Über die Strafanzeige im Bürgermeisterwahlkampf 2020

02.06.2021

 

Wiederholt wurde ich in der letzten Zeit gefragt, was denn aus der Anzeige gegen mich wegen meiner Teilnahme an einem Erntedankfest im September 2020 geworden ist. Daher habe ich mich entschlossen, nicht nur im persönlichen Gespräch, sondern auch an dieser Stelle Auskunft zu geben.

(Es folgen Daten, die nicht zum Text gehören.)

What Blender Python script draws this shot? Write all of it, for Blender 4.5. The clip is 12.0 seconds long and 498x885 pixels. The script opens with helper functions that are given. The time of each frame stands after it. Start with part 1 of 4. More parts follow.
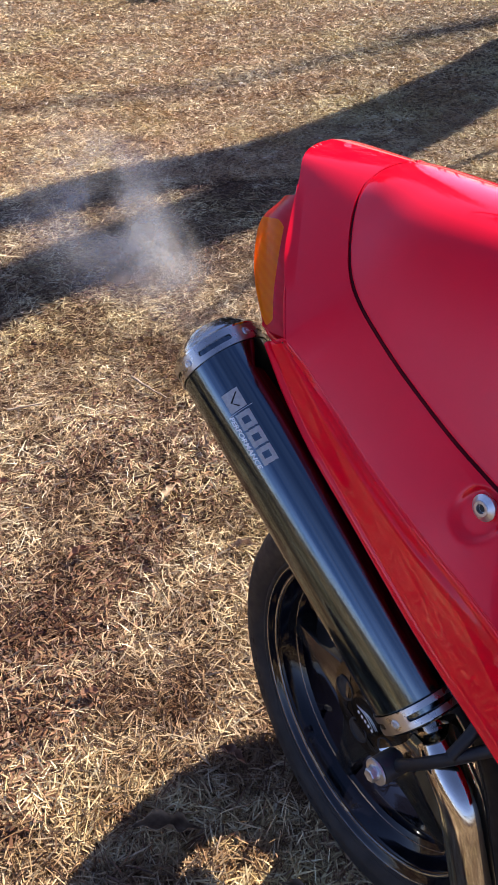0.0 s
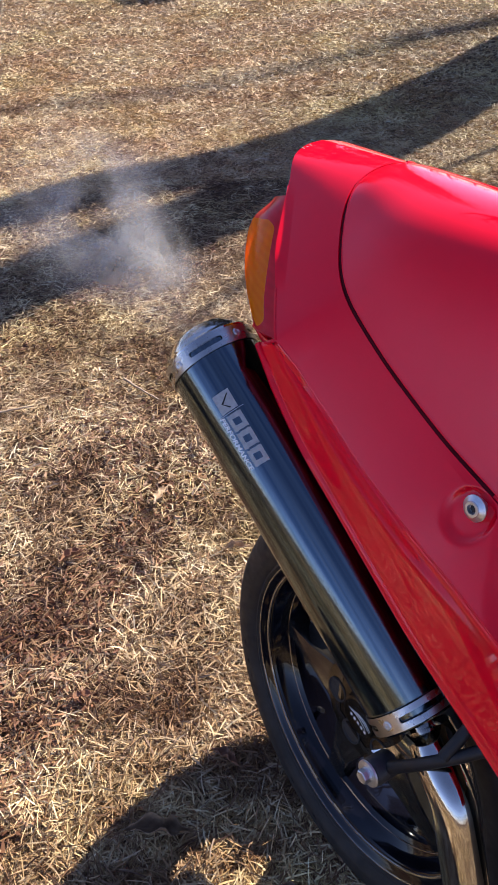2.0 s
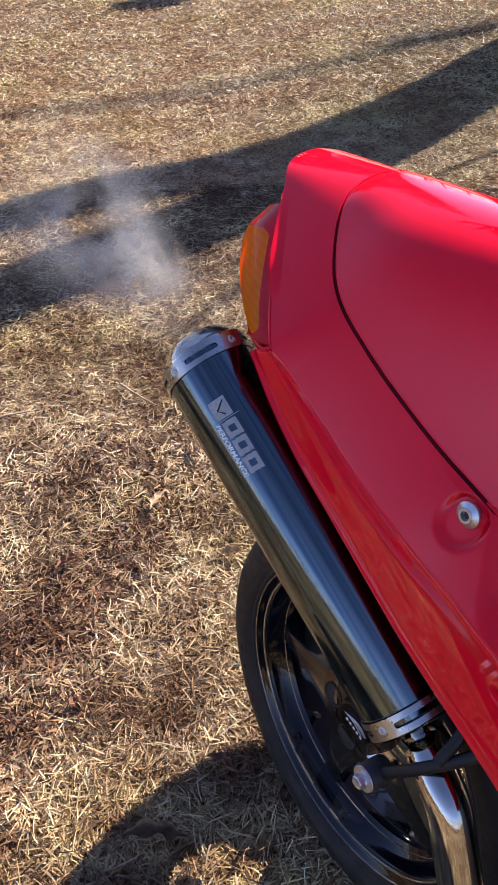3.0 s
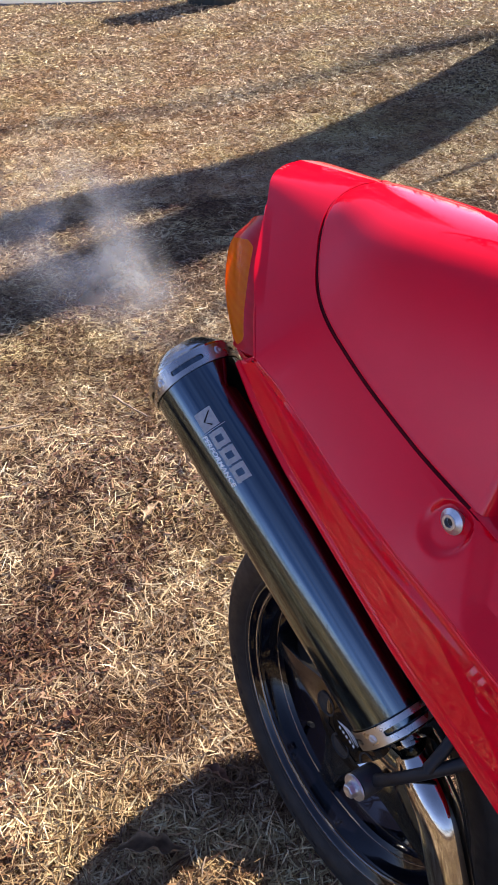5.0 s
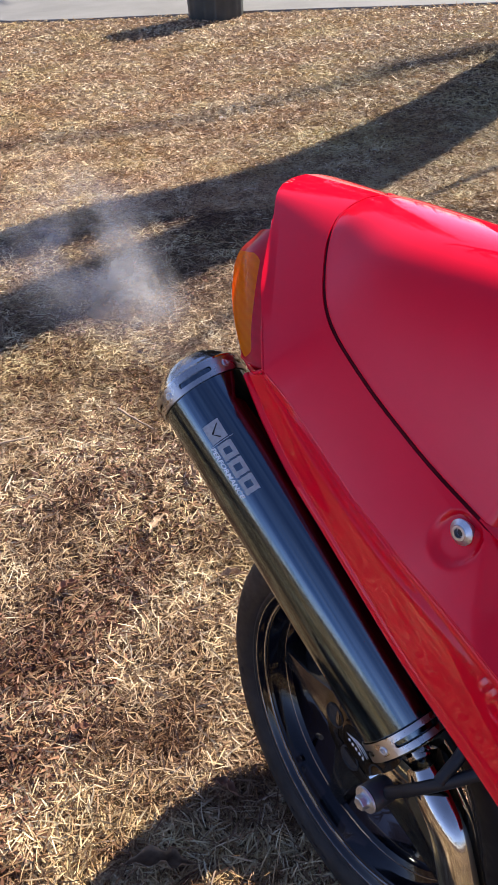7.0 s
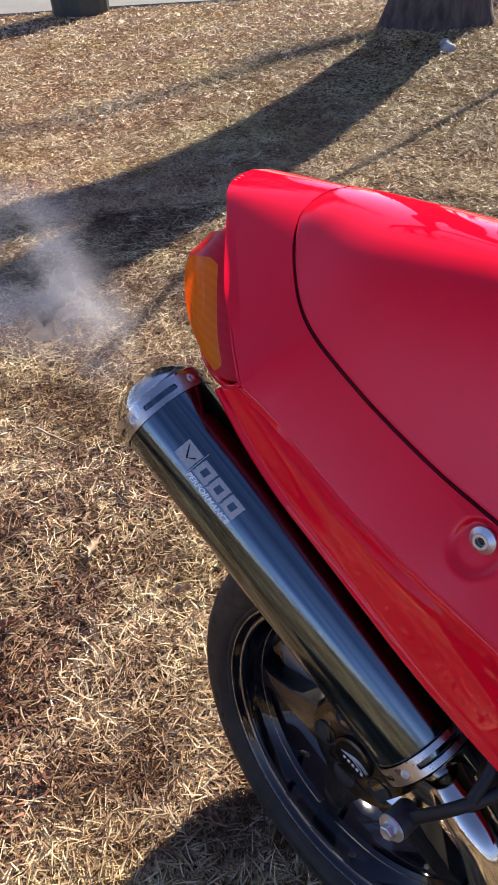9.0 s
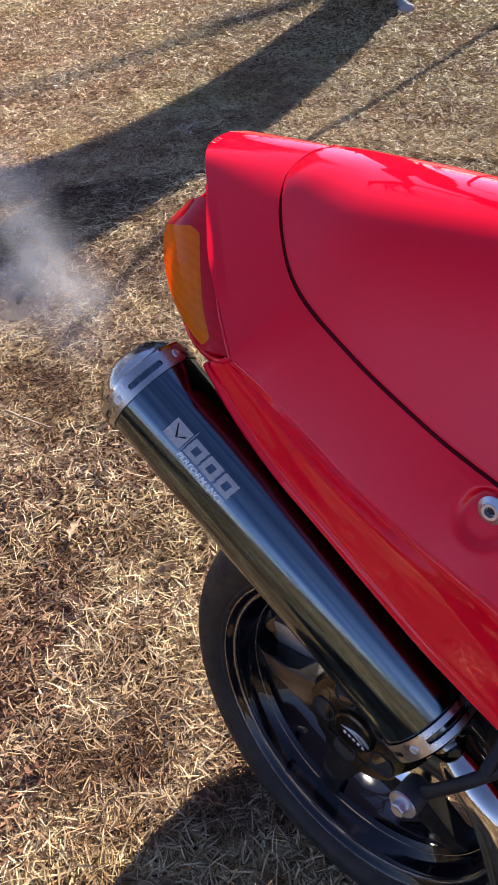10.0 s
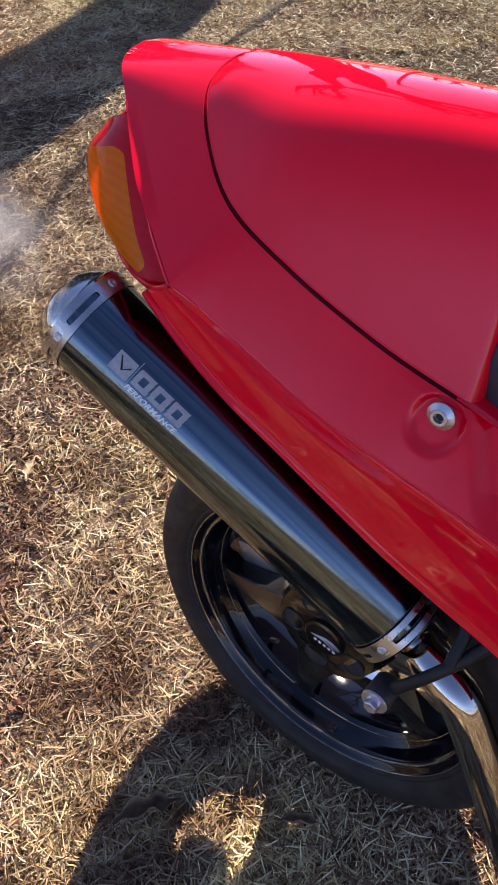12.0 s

Die Anzeige hat eine bedeutende Rolle im Bürgermeisterwahlkampf 2020 gespielt. Einer der beiden Anzeigenerstatter brüstete sich später, er habe mich „schließlich ... mit einer Strafanzeige zu Fall gebracht..." Wäre das zutreffend, dann hätte mein Mitbewerber Thomas Katzer seinen Sieg in der Stichwahl der Strafanzeige zu verdanken. Besonders bemerkenswert ist, dass beide Anzeigenerstatter der Partei meines Mitbewerbers angehören. Sie haben ihn im Wahlkampf aktiv unterstützt. Daher teile ich im Folgenden nicht nur den Ausgang der Anzeige mit, sondern betrachte den gesamten Vorgang einschließlich der Berichterstattung über diesen.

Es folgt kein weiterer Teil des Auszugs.